Met Coke offers have gone up to remarkable heights due to the twin impacts of the higher Coking Coal prices and stronger demand. However, the major importers have stopped procuring from the Chinese market as the higher offers became almost unbearable. This has prompted the Chinese sellers to marginally lower their offers for the higher grade Met Coke, apparently to incite global buyers to import the material.
Of late, offers for the 64% CSR Met Coke have declined by around USD 2.5/MT to around USD 357.50/MT FoB China over the offers in the week last. On the other hand, the offers for the 62% CSR Met Coke have moved up by around USD 12.5/MT to around USD 354/MT FoB China against the week-ago offers.

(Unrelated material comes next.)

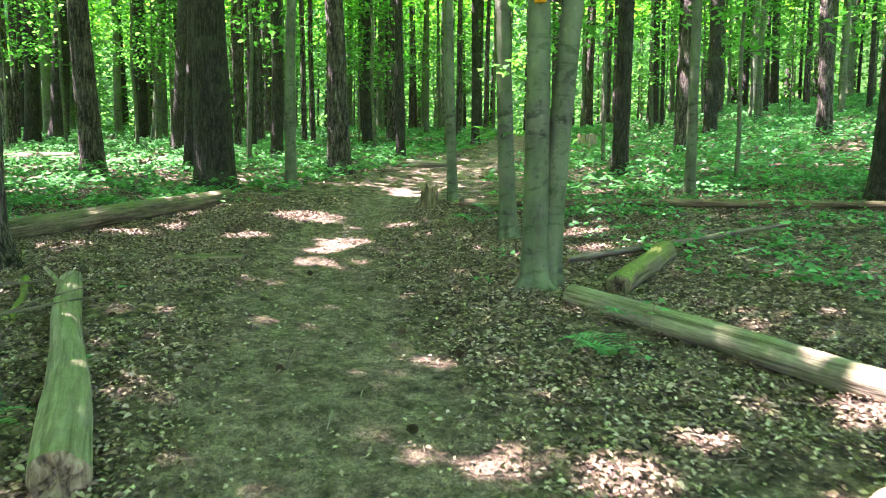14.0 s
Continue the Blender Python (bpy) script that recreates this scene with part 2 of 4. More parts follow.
M_PINE = bark("pine_bark", (.01, .0075, .0057), (.06, .047, .037), (.165, .135, .11), 10, (.15, .145, .11), .35, .05)
M_OAK = bark("oak_bark", (.011, .009, .0065), (.027, .0215, .0165), (.066, .056, .043), 14, (.085, .1, .055), .4, .035)
M_MAPLE = smooth_bark("maple_bark", (.062, .064, .042), (.12, .122, .086), (.026, .027, .018), .5)
M_BIRCH = smooth_bark("birch_bark", (.175, .162, .136), (.32, .3, .265), (.05, .042, .03), .45)
M_CANOPY = leaf_mat("canopy_leaf", (.085, .2, .026), (.17, .37, .055), .72, (1.25, 1.55, .6))
M_UNDER = leaf_mat("understory_leaf", (.036, .11, .027), (.095, .235, .06), .56, (1.1, 1.4, .8))
M_HERB = leaf_mat("herb_leaf", (.036, .115, .045), (.1, .25, .11), .42, (1.15, 1.4, .9))
M_LITTER = litter_mat("dead_leaf", (.032, .022, .013), (.155, .109, .07), (.28, .206, .14), (.41, .325, .235))
M_CRUMB = litter_mat("leaf_crumb", (.03, .021, .014), (.125, .09, .062), (.26, .2, .145), (.41, .335, .255))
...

For Indian buyers, these offers translate into: USD 372.50/MT and USD 369/MT respectively on CFR India basis.
In India, demand for Met Coke is reasonably strong as buyers are avoiding imports and have turned towards the domestic market. Most domestic Met Coke producers have kept their ex-works prices at the rates in the week last to capitalize upon the stronger demand. However, one producer in the west coast has raised its ex-works price by INR 1,000/MT.
The current ex-works prices for the Blast Furnace grade in India are: INR 22,200/MT (east coast), and INR 27,000/MT and 30,000/MT (west coast).